Les combats contre les samouraïs, c'est le climax de Blade II puissance 1000, avec toujours une intelligence du "où place la caméra", "où foutre le ralenti pour l'emphase".
La scène dans les tranchées, c'est juste VENERE, délaissant les ralentis pour de l'action brut de décoffrage jamais confus, ça m'a grave étonné de la part d'un réalisateur amateur de beaux tableaux iconiques.
La scène dans le train contre les robots transcende le plan-séquence fabuleux de 300 avec à nouveau une excellente utilisation du speed-ramping et du plan-séquence.
Snyder se fait plaisir tout le long, s'éclatant également avec les miroirs, passant
through the looking glass autant qu'il peut pour illustrer son propos.
C'est juste beau à tomber par terre.
Puis on va pas se mentir, voire des petites bombasses en SOUS-VÊTEMENTS pendant tout le film, c'est assez jouissif aussi, et le film évite le côté beauf par son sous-texte pour le coup (oui c'est facile, je sais, MAIS C'EST COMME CA, IL EST TROP FORT ZACK).
Alors, maintenant...les bémols.
Le piège de cette structure alternant les niveaux de réalité, avec de grosses vignettes orgiaques, c'est que l'euphorie retombe à chaque fois que la danse s'arrête. Et ce fut un peu le cas pour moi.

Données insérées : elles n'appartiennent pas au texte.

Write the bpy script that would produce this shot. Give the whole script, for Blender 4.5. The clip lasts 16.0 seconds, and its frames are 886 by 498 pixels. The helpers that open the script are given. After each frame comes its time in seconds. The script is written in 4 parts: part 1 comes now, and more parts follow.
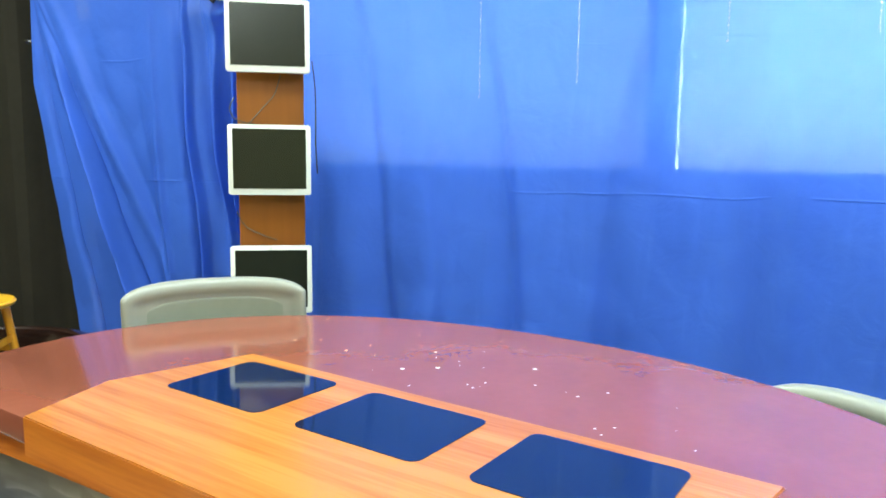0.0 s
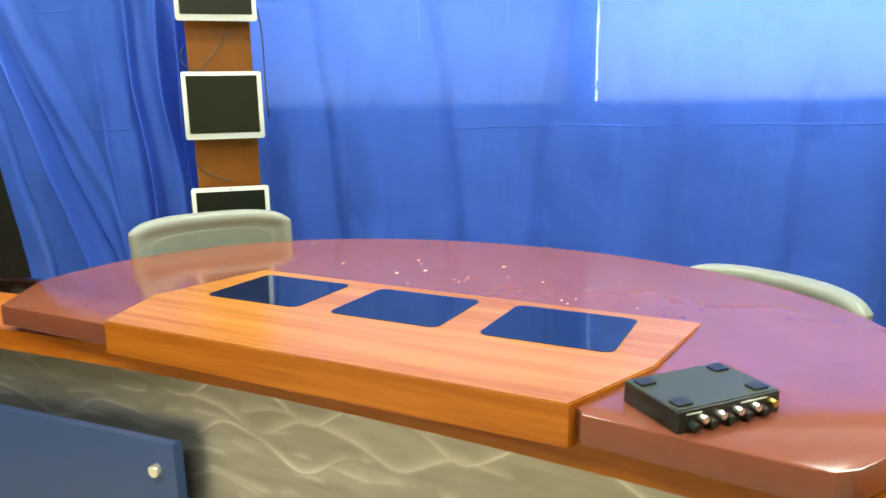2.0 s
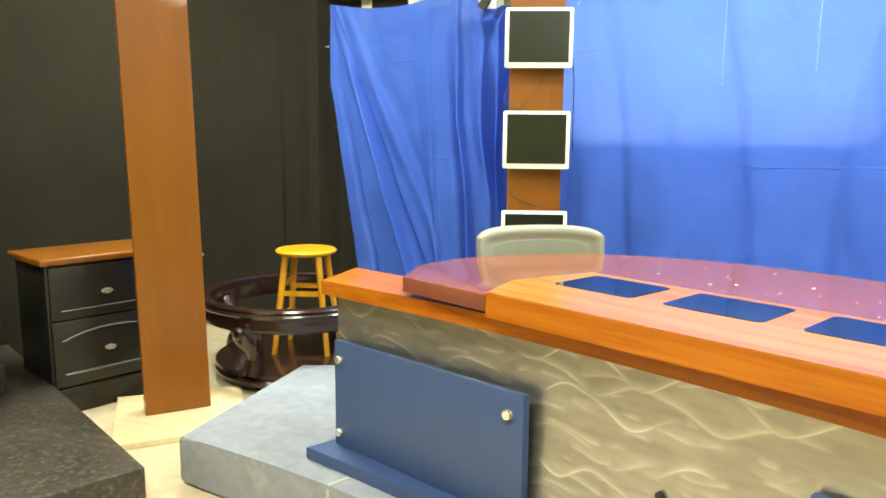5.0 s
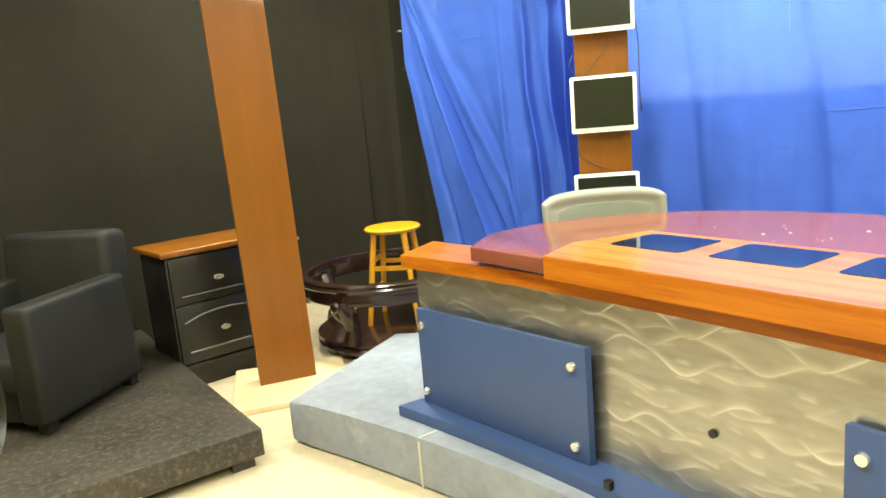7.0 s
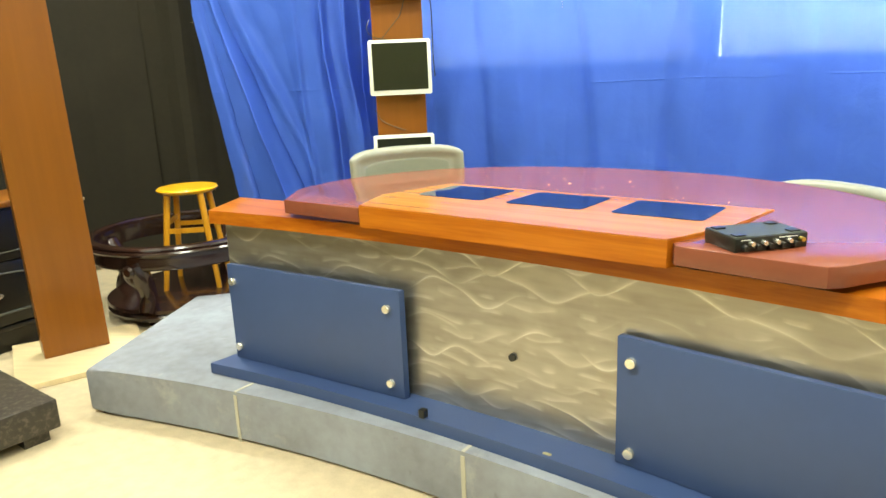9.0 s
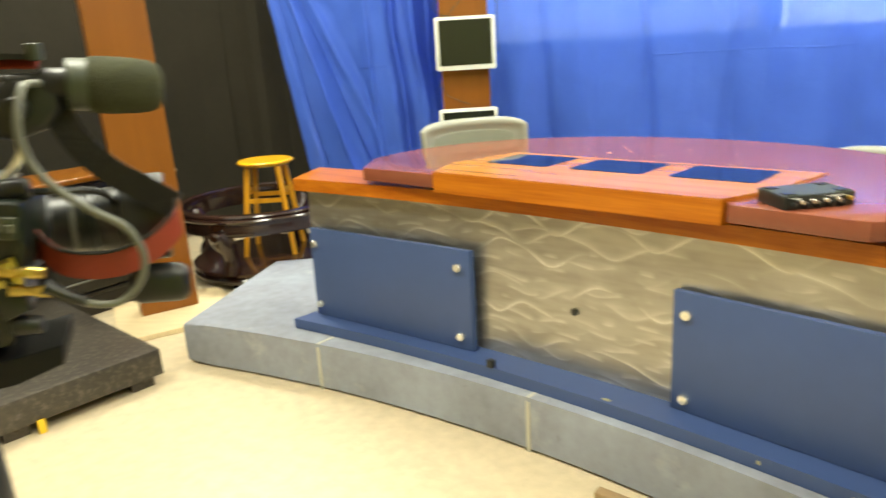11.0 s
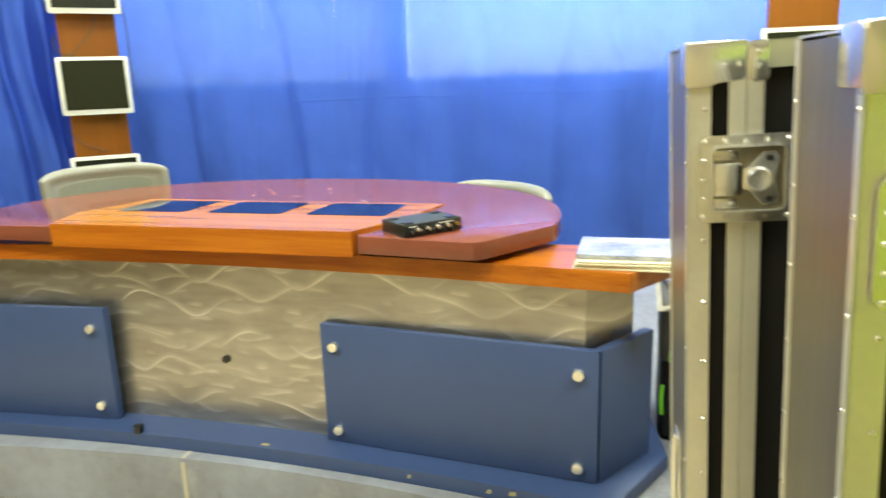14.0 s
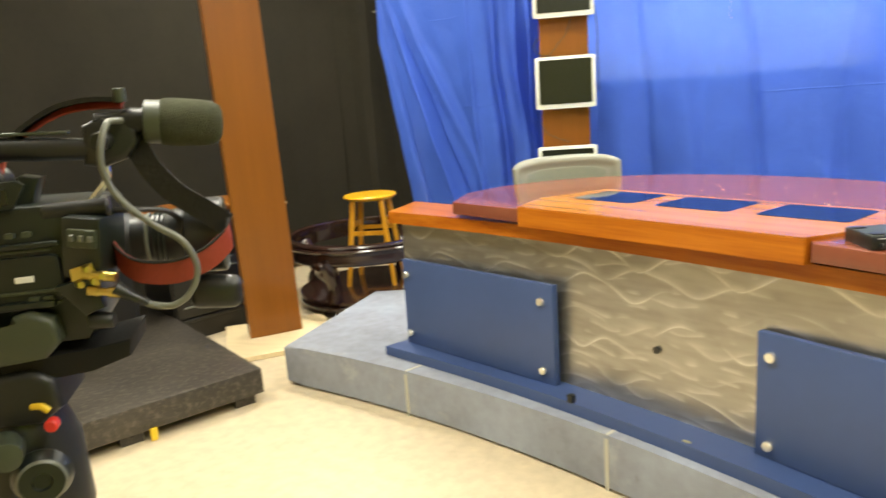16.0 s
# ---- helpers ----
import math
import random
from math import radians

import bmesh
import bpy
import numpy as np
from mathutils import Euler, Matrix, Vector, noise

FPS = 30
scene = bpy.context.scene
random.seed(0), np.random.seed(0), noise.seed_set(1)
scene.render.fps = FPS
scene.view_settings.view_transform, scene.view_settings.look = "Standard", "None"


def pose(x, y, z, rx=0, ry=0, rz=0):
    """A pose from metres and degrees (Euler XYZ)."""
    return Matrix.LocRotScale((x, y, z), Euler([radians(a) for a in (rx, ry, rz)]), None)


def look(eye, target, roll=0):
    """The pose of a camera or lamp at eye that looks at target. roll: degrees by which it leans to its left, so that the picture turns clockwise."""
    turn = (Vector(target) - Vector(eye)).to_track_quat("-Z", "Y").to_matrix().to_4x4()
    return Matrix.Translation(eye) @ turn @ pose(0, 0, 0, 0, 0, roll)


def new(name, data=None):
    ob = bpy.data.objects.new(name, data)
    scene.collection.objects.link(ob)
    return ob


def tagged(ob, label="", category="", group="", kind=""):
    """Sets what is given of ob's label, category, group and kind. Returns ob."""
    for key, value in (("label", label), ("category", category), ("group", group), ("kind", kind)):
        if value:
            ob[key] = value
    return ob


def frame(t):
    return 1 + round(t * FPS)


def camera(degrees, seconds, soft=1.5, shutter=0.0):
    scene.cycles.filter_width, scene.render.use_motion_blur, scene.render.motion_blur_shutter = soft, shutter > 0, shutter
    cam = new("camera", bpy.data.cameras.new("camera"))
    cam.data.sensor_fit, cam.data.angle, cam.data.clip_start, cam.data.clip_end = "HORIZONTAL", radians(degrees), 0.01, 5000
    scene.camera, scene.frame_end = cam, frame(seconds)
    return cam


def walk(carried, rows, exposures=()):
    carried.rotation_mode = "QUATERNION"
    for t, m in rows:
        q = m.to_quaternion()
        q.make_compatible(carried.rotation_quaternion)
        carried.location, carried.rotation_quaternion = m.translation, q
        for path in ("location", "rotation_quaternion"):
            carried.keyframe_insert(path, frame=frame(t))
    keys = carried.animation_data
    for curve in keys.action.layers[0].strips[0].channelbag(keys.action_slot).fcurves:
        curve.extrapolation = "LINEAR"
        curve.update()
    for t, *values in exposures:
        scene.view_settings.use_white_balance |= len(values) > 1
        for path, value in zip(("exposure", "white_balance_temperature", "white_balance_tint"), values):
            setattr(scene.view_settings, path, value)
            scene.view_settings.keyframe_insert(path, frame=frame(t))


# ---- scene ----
cam = camera(63.6, 16.0, shutter=0.5)
PATH = [
    (0, (0.011, 0.022, 1.468), (-0.027, 2.004, 1.202), 0.8),
    (0.5, (0.043, -0.101, 1.487), (0.049, 1.886, 1.265), -0.2),
    (0.8, (0.028, -0.179, 1.487), (0.062, 1.809, 1.269), -0.8),
    (1, (0.028, -0.223, 1.495), (0.056, 1.761, 1.246), -1.9),
    (1.5, (-0.037, -0.251, 1.481), (0.088, 1.709, 1.105), -0.1),
    (2, (-0.184, -0.329, 1.458), (0.02, 1.615, 1.036), -1.0),
    (2.5, (-0.228, -0.415, 1.45), (-0.01, 1.534, 1.054), -0.6),
    (3, (-0.212, -0.59, 1.462), (-0.135, 1.379, 1.118), -1.4),
    (3.5, (-0.257, -0.67, 1.449), (-0.471, 1.287, 1.094), -2.8),
    (4, (-0.37, -0.727, 1.441), (-0.692, 1.22, 1.111), -0.5),
    (4.5, (-0.413, -0.742, 1.419), (-0.822, 1.188, 1.094), 0.4),
    (5, (-0.413, -0.767, 1.422), (-0.881, 1.154, 1.119), 0.5),
    (7.3, (-0.231, -0.961, 1.466), (-0.968, 0.859, 1.083), -5.2),
    (7.5, (-0.245, -0.976, 1.465), (-0.907, 0.875, 1.097), -5.5),
    (8, (-0.3, -1.037, 1.449), (-0.761, 0.86, 1.013), -4.9),
    (8.3, (-0.303, -1.047, 1.438), (-0.576, 0.874, 0.956), -3.6),
    (8.5, (-0.311, -1.05, 1.43), (-0.46, 0.883, 0.942), -2.3),
    (10.8, (-0.283, -1.313, 1.436), (-0.523, 0.591, 0.873), -4.8),
    (11, (-0.33, -1.307, 1.433), (-0.643, 0.589, 0.88), -3.5),
    (11.5, (-0.387, -1.31, 1.438), (-0.813, 0.573, 0.915), -3.4),
    (12, (-0.384, -1.325, 1.429), (-0.786, 0.559, 0.89), -3.6),
    (12.5, (-0.377, -1.336, 1.419), (-0.449, 0.589, 0.88), -2.9),
    (13, (-0.36, -1.321, 1.418), (-0.204, 0.604, 0.9), -2.3),
    (13.5, (-0.319, -1.312, 1.42), (0.078, 0.592, 0.951), -1.4),
    (14, (-0.217, -1.314, 1.402), (0.349, 0.547, 0.937), -1.9),
    (14.3, (-0.169, -1.322, 1.397), (0.486, 0.489, 0.858), -2.8),
    (14.5, (-0.147, -1.339, 1.383), (0.507, 0.475, 0.852), -2.2),
    (15, (-0.185, -1.334, 1.419), (-0.028, 0.606, 0.959), -5.0),
    (15.5, (-0.217, -1.376, 1.445), (-0.542, 0.549, 1.009), -4.5),
    (16, (-0.212, -1.358, 1.427), (-0.828, 0.495, 0.995), -4.1),
]
walk(cam, [(t, look(eye, target, roll)) for t, eye, target, roll in PATH],
     [(0, -0.04, 5480, 7), (1.5, -0.18, 5950, 8), (2.5, -0.2, 6050, 8), (3, -0.18, 6100, 8), (3.5, 0.08, 6250, 7), (5, 0.28, 6500, 7), (7.5, 0.42, 6500, 8), (8, 0.38, 6500, 8), (8.5, 0.24, 6500, 8), (11, 0.09, 6650, 12), (12.5, 0.05, 6500, 15), (14.3, -0.02, 6350, 9), (16, 0.02, 6550, 18)])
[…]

Chaque retour dans le bordel se fait vraisemblablement plus long et du coup, le côté un peu fonctionnel de ces scènes, vu qu'il faut bien faire avancer l'intrigue, fait retomber la sauce.

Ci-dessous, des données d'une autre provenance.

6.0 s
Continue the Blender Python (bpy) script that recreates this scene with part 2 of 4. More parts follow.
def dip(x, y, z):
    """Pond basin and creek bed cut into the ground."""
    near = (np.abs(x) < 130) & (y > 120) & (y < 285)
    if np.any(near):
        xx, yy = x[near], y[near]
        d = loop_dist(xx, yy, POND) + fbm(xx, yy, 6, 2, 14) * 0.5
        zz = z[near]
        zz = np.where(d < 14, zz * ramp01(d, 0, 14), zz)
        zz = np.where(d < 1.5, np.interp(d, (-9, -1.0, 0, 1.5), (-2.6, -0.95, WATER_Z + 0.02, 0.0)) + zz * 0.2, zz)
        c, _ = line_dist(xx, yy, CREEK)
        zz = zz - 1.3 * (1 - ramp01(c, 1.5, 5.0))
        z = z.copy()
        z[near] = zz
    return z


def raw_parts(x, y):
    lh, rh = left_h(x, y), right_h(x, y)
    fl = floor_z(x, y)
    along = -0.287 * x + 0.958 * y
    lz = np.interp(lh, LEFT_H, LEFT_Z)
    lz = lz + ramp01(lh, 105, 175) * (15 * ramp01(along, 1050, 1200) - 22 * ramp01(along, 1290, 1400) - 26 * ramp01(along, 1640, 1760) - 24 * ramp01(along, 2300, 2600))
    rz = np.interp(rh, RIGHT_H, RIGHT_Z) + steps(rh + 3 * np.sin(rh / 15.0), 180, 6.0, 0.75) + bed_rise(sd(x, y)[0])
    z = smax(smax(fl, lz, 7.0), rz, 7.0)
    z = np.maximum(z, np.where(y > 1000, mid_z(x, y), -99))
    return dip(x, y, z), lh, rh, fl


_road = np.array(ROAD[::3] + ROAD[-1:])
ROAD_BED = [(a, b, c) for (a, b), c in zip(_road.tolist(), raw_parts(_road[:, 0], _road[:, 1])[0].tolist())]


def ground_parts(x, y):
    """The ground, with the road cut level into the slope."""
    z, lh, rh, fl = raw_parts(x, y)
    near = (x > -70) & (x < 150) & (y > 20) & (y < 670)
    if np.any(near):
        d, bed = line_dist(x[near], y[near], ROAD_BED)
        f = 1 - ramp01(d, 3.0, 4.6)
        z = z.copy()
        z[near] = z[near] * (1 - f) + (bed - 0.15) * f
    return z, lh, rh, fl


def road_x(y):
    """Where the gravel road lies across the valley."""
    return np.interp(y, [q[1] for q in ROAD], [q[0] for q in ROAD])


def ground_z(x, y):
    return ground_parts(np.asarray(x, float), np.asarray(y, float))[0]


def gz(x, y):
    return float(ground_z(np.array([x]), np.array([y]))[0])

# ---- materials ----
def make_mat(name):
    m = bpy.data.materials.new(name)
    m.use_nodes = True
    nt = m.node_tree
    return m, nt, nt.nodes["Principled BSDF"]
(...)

J'ai eu aussi un peu de mal à entrer dedans au début, passé l'intro, à cause d'une transition un peu chelou mais qui fait sens au bout du compte, vu le dénouement.

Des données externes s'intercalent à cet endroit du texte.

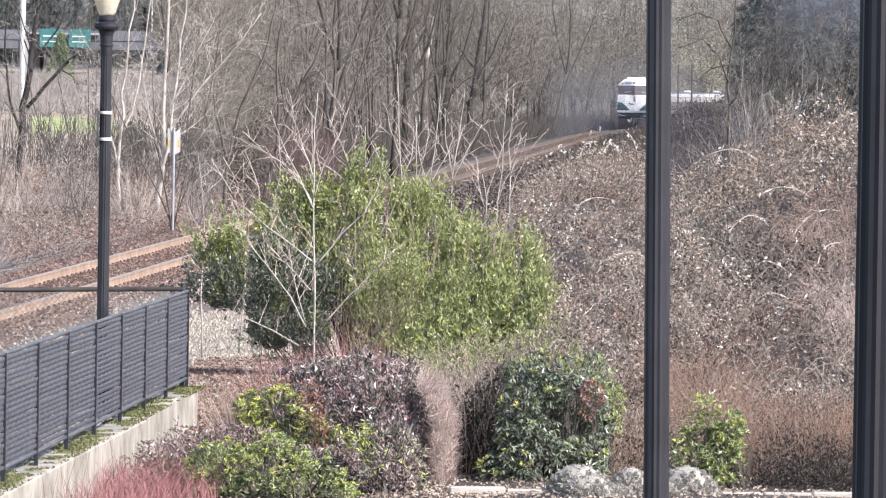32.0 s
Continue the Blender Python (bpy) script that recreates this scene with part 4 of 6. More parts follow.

Et c'est là que réside mon plus gros problème. Le dernier acte est super couillu dans ses choix mais s'en retrouve du coup un peu
underwhelming. Il aurait fallu soit une dernière scène d'action de fou, soit un truc vraiment poignant.Thématiquement, et sur le papier, c'est assez fort et audacieux mais l'émotion n'est pas au rendez-vous. Le film passant trop de temps à s'éclater, tant dans l'action que dans son sous-texte, le gravitas nécessaire n'est qu'à moitié là.
Mais au final, comme le reste du film, c'est surprenant.
Je me suis demandé tout le long si le titre aurait une signification diégétique, mais il n'en est rien.
Le Sucker Punch du titre (expression qui désigne un coup de poing mis en traître, par surprise) est un commentaire extra-déigétique sur le film lui-même. Le film ne va pas là où l'on attend forcément.
Je me demande à quoi va ressembler le cinéma de Snyder maintenant qu'il a enfin accouché ce bébé. Très certainement une étape-clé, un tournant. Les annonces d'approche "réaliste" sur son futur Superman sont certainement déjà un signe dans cette direction.
Je suis curieux de voir comment cette fin vieillira, parce que le reste du film me séduit grandement.
Je suis curieux de voir l'effet d'une seconde vision, parce que le film est jouissif à bien des niveaux de lecture.
Je suis curieux de voir le Director's Cut plus long de 18 minutes d'ores et déjà annoncé par Snyder.
5/6
PS : ceux qui se réjouissent d'avance de voir Jon Hamm en méchant, soyez prévenus, on le voit à peine, ça tient du caméo et il n'y a rien de badass.